Provenance metadata per row: source_type, trust_level, attack_class, benign_subclass, family_id, group_id, split, bypass_class. A fixed TEXT_MARKER (PI1) tags every synthetic row so fixture text can never be mistaken for real traffic.

2. How is overfitting controlled?¶

Splitting is by family/group, never by random row, and three independent leakage checks must all read zero across splits:

Split unit: split_for(family_id) assigns each family deterministically to one of 5 buckets (hash of SEED:family_id with a per-prefix offset), mapped to SPLITS = (exemplar_bank, validation, test). All rows of a family land in the same split — no family or group straddles splits.
Exact-normalized leakage: every row is normalized (NFKC + casefold + whitespace-collapse) and hashed; any identical normalized text appearing in two splits is reported and must be zero.
Near-duplicate leakage: 7-gram shingles (NEAR_DUPLICATE_NGRAM = 7), simhash with 16-bit bands (SIMHASH_BAND_BITS = 16) for candidate blocking, Jaccard similarity threshold NEAR_DUPLICATE_THRESHOLD = 0.92; any cross-split pair at or above threshold is reported and must be zero.
Held-out bypass classes: because obfuscation is a per-row bypass_class, evaluation can hold bypass classes out of the exemplar bank and measure generalization to disguises the detector never saw.

The manifest records family_split_leaks, group_split_leaks, exact and near-duplicate cross-split counts, and split_coverage — so the no-overfit claim is a checkable artifact, not an assertion.

3. How are benign controls constructed?¶

Every attack family ships with matched benign controls so false-positives are inspectable and the corpus does not reward "attack-shaped wording" alone:

Adjacent-security benign (benign_security_discussion, quoted_injection_example, plus security training / changelog / docs-and-code fixtures): legitimate text that discusses or quotes injection techniques — the hardest negatives.
Benign obfuscation controls (BENIGN_OBFUSCATION_BASES): legitimate text carrying the same obfuscation surface (compact/high-entropy), so a detector cannot pass by treating obfuscation itself as malicious.
Legitimate imperative / tool-use requests (benign_tool_use): ordinary "do X" requests, so imperative phrasing alone is not a tell.

4. What is the baseline?¶

The baseline is AGT's existing rules-only detector, run via agentmesh::prompt_injection::PromptInjectionDetector by the agt-rules-baseline harness. It is pinned to an exact upstream commit and a detector-source SHA recorded alongside the metrics, so the baseline is reproducible against a known AGT state. This detector is intentionally high-precision / low-recall; low recall on hard held-out disguises is expected, not a defect.

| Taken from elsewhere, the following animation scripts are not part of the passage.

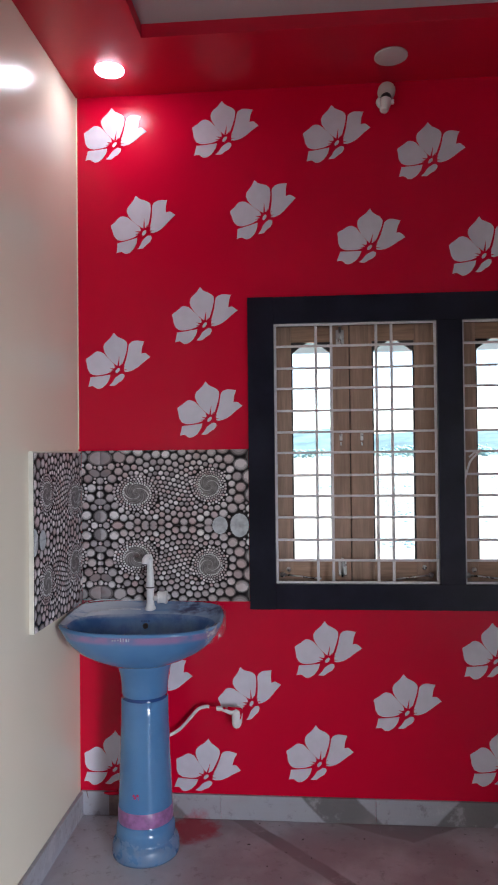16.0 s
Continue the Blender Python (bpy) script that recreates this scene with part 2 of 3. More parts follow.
def floor_tile(name, upright):
    """Vitrified tile: pale ground with broad grey diagonal bands, cement dust and paint drips."""
    m, n, l, b = shader(name)
    pos = place(n)
    x, y, z = axes(n, l, pos)
    warp = calc(n, l, "MULTIPLY_ADD", noise_node(n, l, pos, 9, 4), 0.03, -0.015)
    if upright:
        down = calc(n, l, "ADD", calc(n, l, "ADD", x, z), warp)
        up = calc(n, l, "ADD", calc(n, l, "SUBTRACT", x, z), warp)
        d1 = calc(n, l, "SUBTRACT", calc(n, l, "ABSOLUTE", calc(n, l, "SUBTRACT", down, 0.40)), 0.035)
        d2 = calc(n, l, "SUBTRACT", calc(n, l, "ABSOLUTE", calc(n, l, "SUBTRACT", down, 1.075)), 0.105)
        d3 = calc(n, l, "SUBTRACT", calc(n, l, "ABSOLUTE", calc(n, l, "SUBTRACT", up, 1.49)), 0.105)
        ground, stripe = (0.38, 0.375, 0.42), (0.16, 0.15, 0.155)
    else:
        run = calc(n, l, "ADD", calc(n, l, "ADD", x, y), warp)
        d1 = calc(n, l, "SUBTRACT", calc(n, l, "PINGPONG", calc(n, l, "SUBTRACT", run, 0.63), 0.6), 0.036)
        yy = calc(n, l, "ADD", y, warp)
        d2 = calc(n, l, "SUBTRACT", calc(n, l, "MULTIPLY_ADD", x, -0.427, 0.4206), yy)
        d3 = calc(n, l, "SUBTRACT", calc(n, l, "MULTIPLY_ADD", x, 0.636, -0.9453), yy)
        d2 = calc(n, l, "MAXIMUM", d2, d3)
        ground, stripe = (0.50, 0.495, 0.545), (0.17, 0.145, 0.155)
    band = calc(n, l, "MINIMUM", calc(n, l, "MINIMUM", d1, d2), d3) if upright else calc(n, l, "MINIMUM", d1, d2)
    band = calc(n, l, "SUBTRACT", 1.0, step(n, l, band, -0.006, 0.010))
    cloud = noise_node(n, l, pos, 5, 5, 0.6)
    col = mix(n, l, band, ground, stripe)
    col = mix(n, l, calc(n, l, "MULTIPLY", step(n, l, cloud, 0.4, 0.7), 0.35), col, (0.36, 0.30, 0.30))
    scuff = step(n, l, noise_node(n, l, pos, 22, 6, 0.72), 0.54, 0.68)
    col = mix(n, l, calc(n, l, "MULTIPLY", scuff, 0.55), col, (0.15, 0.12, 0.12))
    smear = step(n, l, noise_node(n, l, pos, 9, 6, 0.7), 0.54, 0.66)
    col = mix(n, l, calc(n, l, "MULTIPLY", smear, 0.35), col, (0.60, 0.58, 0.60))
    # floor browner and darker towards larger x, in cloudy patches
    brown_side = calc(n, l, "MULTIPLY", step(n, l, noise_node(n, l, pos, 3.1, 4), 0.22, 0.62), calc(n, l, "MULTIPLY", step(n, l, x, 0.34, 0.62), 0.0 if upright else 0.72))
    col = mix(n, l, brown_side, col, (0.25, 0.185, 0.205))
    # red paint dropped beside the pedestal
    far = n.new("ShaderNodeVectorMath")
    far.operation = "DISTANCE"
    l.new(pos, far.inputs[0])
    far.inputs[1].default_value = (0.455, -0.085, -0.065 if upright else -0.02)
    spot = calc(n, l, "ADD", far.outputs["Value"], calc(n, l, "MULTIPLY_ADD", noise_node(n, l, pos, 14, 5, 0.65), 0.16, -0.08))
    col = mix(n, l, calc(n, l, "MULTIPLY", calc(n, l, "SUBTRACT", 1.0, step(n, l, spot, 0.06, 0.13)), 0.95), col, (0.42, 0.006, 0.030))
    l.new(col, b.inputs["Base Color"])
    l.new(calc(n, l, "MULTIPLY_ADD", cloud, 0.35, 0.2), b.inputs["Roughness"])
    relief(n, l, b, cloud, 0.08, 0.002)
    return m


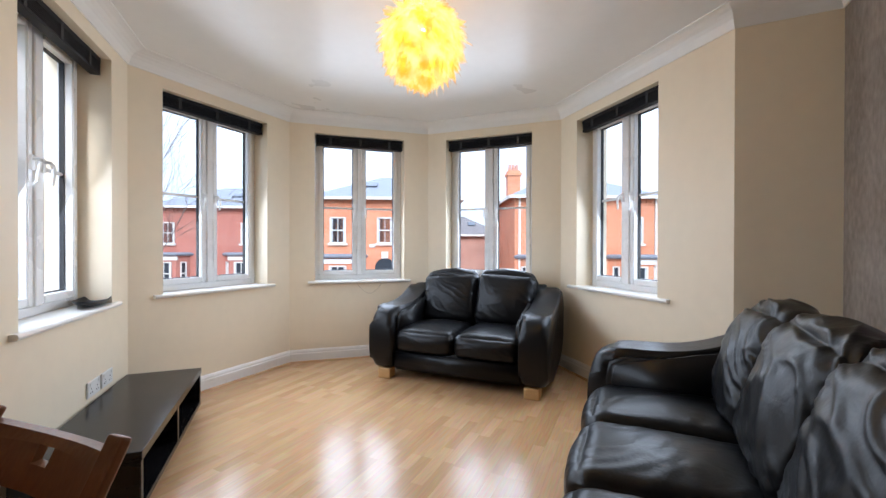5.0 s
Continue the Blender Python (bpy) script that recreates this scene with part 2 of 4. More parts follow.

5. What does "zero false-positives observed" mean?¶

A finite-sample observation on this frozen test split — not a guarantee. The baseline summarizer (summarize-baseline.py) reports, for every operating point:

recall and false-positive rate with Wilson 95% confidence intervals, and
base-rate-adjusted precision at realistic attack rarity (100:1 and 1000:1 benign:attack), because a low absolute FP rate still collapses precision when attacks are rare.

So "0 FP observed" always carries its interval and its base-rate caveat. Any threshold is fit on validation only and frozen before the test split is scored.

6. What is the production path (for the optional embedding signal)?¶

Strictly additive and conservative — the deterministic AGT controls remain the authority:

Evidence only: the embedding produces an auditable score/margin that can feed review/routing; it does not hard-block on its own.
Default-off, behind an explicit flag/config option.
Governance metadata decides action — the embedding surfaces semantic cases current rules miss; policy/IFC decides what happens.
No hosted-inference requirement (local, auditable).

This framing is deliberate: embeddings do not replace rules. The reviewable result is that AGT's rules baseline is high-precision/low-recall, and a conservative embedding operating point catches a meaningful subset of attacks the rules miss at zero observed FP on this corpus — enough to justify a reviewer/routing signal, not default blocking.

Reproduce the methodology claims¶

# regenerate a profile deterministically and re-check leakage = 0
python3 benchmarks/prompt-injection/harness/generate-corpus.py --profile smoke
python3 benchmarks/prompt-injection/harness/check-corpus.py \
  benchmarks/prompt-injection/corpus/injection-smoke.jsonl
# rerun the AGT rules baseline + summary (Wilson CI + base-rate precision)
benchmarks/prompt-injection/run-smoke.sh

Every constant cited here (SEED=1337, NEAR_DUPLICATE_THRESHOLD=0.92, NEAR_DUPLICATE_NGRAM=7, the 5-bucket split, the profile caps, the family and bypass-class sets) lives in the merged generator and can be grepped directly.